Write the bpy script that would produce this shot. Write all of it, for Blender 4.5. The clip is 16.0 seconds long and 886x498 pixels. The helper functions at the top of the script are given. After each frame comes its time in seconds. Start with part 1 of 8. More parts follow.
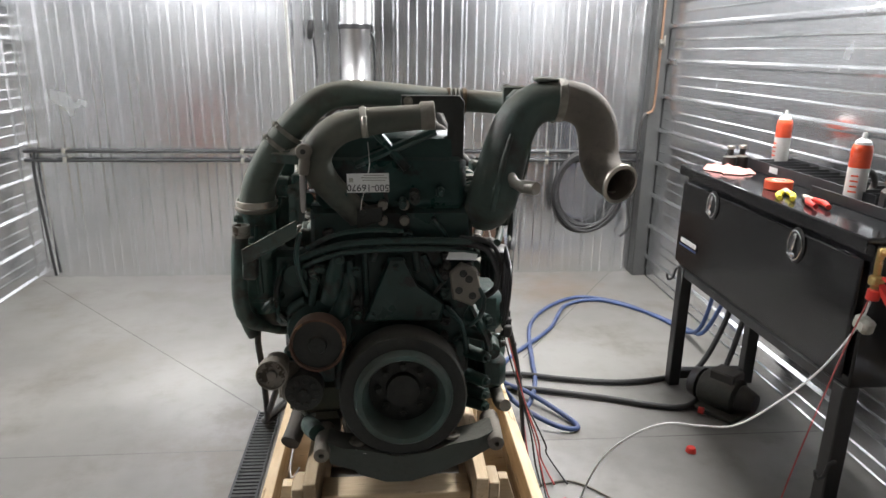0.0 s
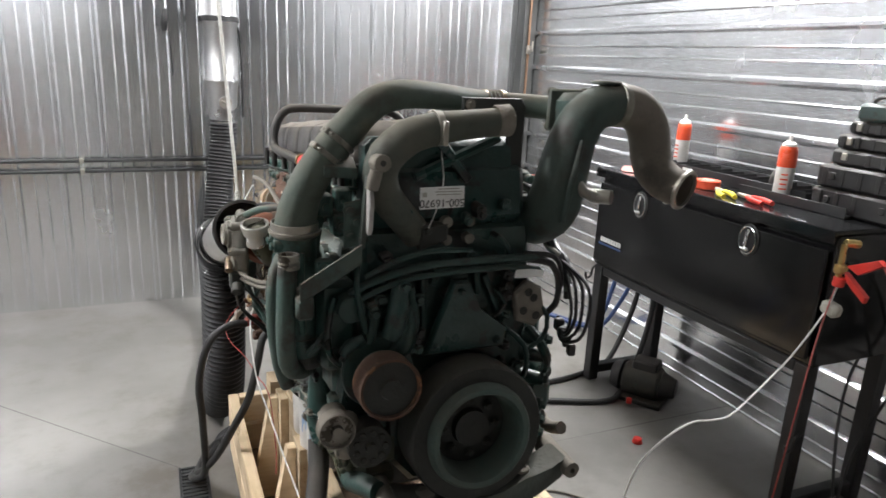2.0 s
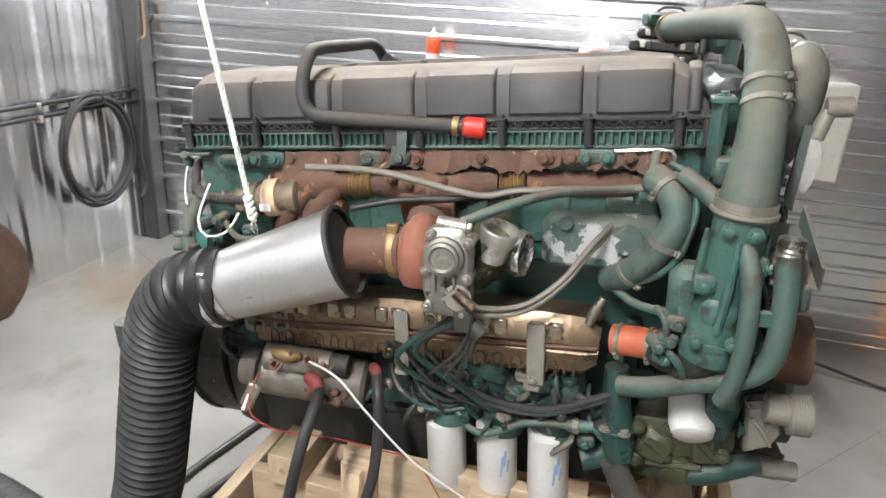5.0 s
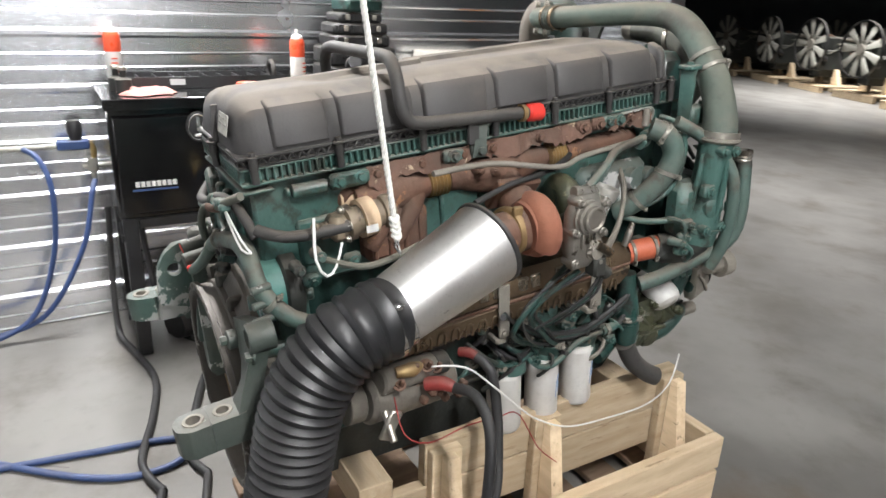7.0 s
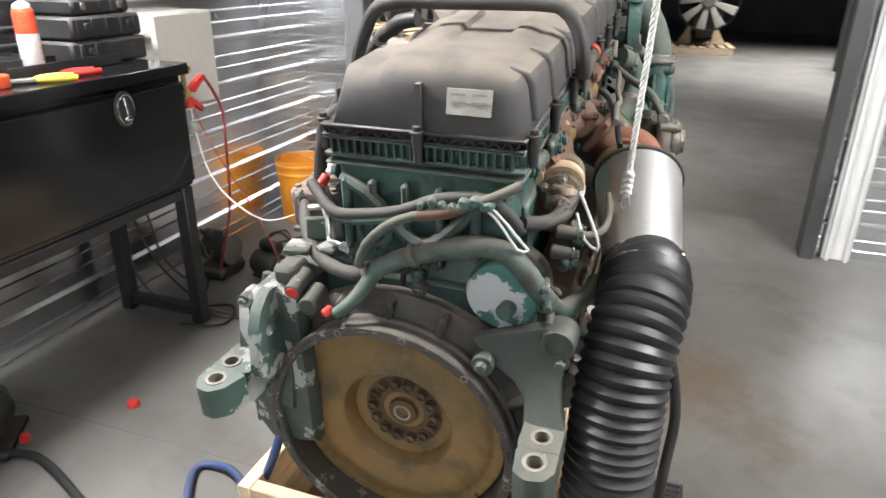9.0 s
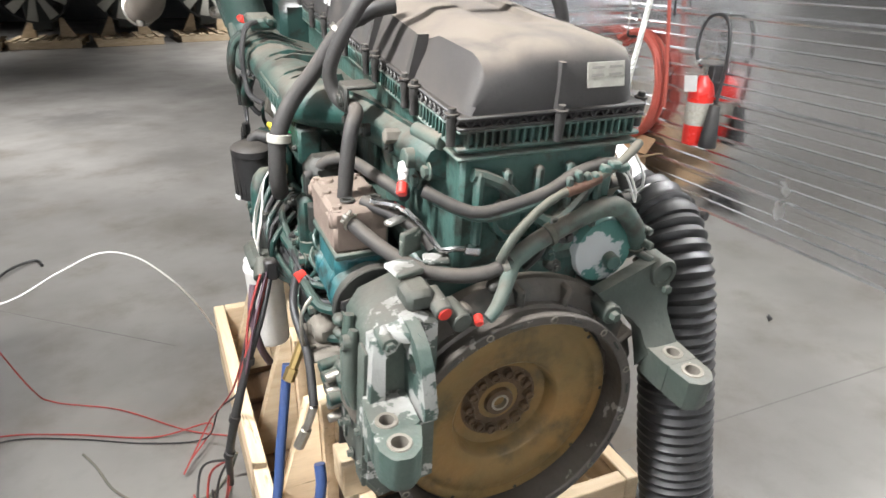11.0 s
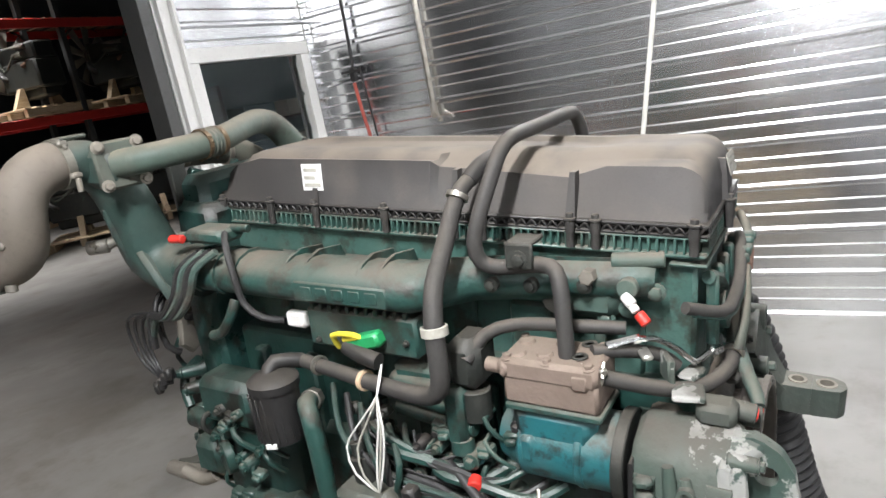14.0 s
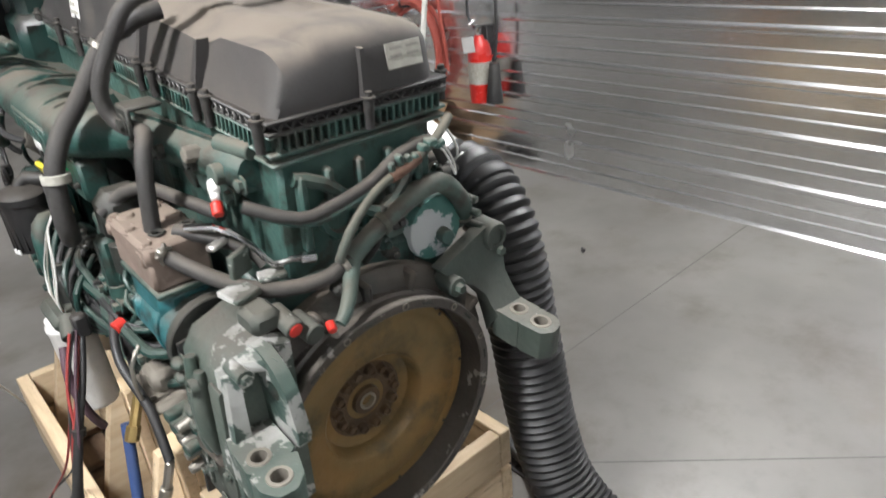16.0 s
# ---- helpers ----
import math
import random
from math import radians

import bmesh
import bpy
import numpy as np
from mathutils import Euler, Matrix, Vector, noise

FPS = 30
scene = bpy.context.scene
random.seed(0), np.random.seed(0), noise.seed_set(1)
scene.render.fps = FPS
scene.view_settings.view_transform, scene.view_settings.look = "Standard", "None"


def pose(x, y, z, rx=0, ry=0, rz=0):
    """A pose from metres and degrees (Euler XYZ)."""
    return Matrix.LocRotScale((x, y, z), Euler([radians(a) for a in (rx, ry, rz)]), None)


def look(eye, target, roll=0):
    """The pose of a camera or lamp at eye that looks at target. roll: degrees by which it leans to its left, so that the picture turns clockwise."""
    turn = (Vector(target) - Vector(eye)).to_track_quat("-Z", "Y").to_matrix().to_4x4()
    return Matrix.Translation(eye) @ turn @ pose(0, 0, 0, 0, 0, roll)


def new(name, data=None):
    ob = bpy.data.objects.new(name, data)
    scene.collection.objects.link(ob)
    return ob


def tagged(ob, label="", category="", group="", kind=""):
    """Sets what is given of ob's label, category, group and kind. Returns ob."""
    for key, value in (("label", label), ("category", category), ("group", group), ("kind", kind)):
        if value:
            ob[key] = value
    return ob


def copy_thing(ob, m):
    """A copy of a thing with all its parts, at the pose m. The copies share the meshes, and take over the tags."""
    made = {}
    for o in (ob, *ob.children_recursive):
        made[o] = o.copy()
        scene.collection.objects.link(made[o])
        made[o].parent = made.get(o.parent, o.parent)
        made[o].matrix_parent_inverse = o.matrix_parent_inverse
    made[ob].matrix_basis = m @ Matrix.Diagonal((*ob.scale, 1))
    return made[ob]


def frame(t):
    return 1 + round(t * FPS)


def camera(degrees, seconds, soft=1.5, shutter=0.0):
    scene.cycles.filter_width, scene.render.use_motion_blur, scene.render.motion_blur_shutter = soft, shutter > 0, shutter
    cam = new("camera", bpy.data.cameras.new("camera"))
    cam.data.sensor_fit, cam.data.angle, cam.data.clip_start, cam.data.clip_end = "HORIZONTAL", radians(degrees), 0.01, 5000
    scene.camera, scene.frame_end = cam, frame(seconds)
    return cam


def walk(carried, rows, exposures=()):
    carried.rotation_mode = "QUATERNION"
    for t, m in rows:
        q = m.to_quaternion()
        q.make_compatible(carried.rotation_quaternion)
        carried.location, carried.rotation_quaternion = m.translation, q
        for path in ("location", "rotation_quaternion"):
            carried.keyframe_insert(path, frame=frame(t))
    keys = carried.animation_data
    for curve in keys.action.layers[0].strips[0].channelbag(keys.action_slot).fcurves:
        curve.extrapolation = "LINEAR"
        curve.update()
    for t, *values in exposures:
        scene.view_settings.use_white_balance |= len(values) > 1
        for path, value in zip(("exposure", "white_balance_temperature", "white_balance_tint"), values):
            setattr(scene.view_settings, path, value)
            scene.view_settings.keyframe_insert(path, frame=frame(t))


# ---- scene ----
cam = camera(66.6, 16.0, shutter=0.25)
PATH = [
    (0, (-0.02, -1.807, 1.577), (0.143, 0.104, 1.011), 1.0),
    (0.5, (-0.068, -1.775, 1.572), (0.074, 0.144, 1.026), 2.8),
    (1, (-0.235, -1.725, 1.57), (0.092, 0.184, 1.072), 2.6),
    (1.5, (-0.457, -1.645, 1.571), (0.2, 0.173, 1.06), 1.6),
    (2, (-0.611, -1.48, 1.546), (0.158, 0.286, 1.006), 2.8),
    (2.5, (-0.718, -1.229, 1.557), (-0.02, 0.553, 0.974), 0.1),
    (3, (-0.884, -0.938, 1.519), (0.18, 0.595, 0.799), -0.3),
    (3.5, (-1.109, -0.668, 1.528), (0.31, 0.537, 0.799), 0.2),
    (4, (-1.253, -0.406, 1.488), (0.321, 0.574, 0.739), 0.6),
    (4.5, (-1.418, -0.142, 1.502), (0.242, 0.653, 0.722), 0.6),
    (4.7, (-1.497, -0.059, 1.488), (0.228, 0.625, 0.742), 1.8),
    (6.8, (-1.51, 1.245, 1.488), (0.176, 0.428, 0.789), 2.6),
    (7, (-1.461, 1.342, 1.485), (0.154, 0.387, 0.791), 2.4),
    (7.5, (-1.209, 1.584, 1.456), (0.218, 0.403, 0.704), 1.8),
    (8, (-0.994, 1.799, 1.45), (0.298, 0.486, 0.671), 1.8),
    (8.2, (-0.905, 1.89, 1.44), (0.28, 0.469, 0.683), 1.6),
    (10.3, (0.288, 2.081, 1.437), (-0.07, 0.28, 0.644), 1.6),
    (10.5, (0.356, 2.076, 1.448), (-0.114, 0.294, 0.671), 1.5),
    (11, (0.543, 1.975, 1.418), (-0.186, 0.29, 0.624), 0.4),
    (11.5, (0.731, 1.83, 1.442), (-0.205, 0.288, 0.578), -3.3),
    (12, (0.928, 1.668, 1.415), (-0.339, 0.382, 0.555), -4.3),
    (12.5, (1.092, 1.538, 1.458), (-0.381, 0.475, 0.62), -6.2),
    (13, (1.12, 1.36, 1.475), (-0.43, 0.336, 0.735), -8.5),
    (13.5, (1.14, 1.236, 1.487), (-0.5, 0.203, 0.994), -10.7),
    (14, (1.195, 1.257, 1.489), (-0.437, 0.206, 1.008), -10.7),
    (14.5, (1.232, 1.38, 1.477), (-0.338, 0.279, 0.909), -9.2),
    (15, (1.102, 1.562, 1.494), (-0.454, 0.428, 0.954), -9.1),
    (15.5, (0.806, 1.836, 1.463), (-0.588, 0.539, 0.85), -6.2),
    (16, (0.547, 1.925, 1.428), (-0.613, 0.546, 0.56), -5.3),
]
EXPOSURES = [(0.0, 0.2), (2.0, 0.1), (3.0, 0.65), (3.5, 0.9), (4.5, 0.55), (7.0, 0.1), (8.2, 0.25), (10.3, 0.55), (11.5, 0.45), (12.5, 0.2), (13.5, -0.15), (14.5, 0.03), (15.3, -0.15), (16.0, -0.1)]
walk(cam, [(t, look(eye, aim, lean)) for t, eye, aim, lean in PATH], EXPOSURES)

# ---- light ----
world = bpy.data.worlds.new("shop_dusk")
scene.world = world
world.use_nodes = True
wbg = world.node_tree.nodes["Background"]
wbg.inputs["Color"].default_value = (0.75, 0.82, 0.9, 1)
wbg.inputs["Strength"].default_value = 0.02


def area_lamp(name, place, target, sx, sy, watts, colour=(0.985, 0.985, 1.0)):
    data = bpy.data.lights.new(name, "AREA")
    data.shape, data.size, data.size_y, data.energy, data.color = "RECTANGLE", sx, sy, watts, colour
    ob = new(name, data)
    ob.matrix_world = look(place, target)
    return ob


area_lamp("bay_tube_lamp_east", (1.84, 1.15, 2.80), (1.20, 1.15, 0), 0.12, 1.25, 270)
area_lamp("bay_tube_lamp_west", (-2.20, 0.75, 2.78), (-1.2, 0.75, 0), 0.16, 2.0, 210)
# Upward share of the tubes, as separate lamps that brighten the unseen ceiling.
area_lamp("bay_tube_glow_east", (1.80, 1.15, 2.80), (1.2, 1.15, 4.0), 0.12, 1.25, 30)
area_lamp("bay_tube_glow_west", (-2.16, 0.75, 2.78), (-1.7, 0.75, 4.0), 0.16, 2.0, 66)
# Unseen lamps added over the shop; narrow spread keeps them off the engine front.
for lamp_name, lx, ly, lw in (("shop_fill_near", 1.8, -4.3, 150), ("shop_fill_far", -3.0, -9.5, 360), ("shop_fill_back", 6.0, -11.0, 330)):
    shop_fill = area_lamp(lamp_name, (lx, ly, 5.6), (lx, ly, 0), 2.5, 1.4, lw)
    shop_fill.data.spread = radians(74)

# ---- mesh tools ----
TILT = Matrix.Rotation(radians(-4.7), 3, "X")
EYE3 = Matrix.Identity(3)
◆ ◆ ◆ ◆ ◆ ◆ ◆
• _What is being asked_: Retype only what lies between the line bearing "for path, value" and the line bearing "scene.view_settings.keyframe_insert(path, frame=frame(t))", keeping both of those lines.

• _Reply_:
        for path, value in zip(("exposure", "white_balance_temperature", "white_balance_tint"), values):
            setattr(scene.view_settings, path, value)
            scene.view_settings.keyframe_insert(path, frame=frame(t))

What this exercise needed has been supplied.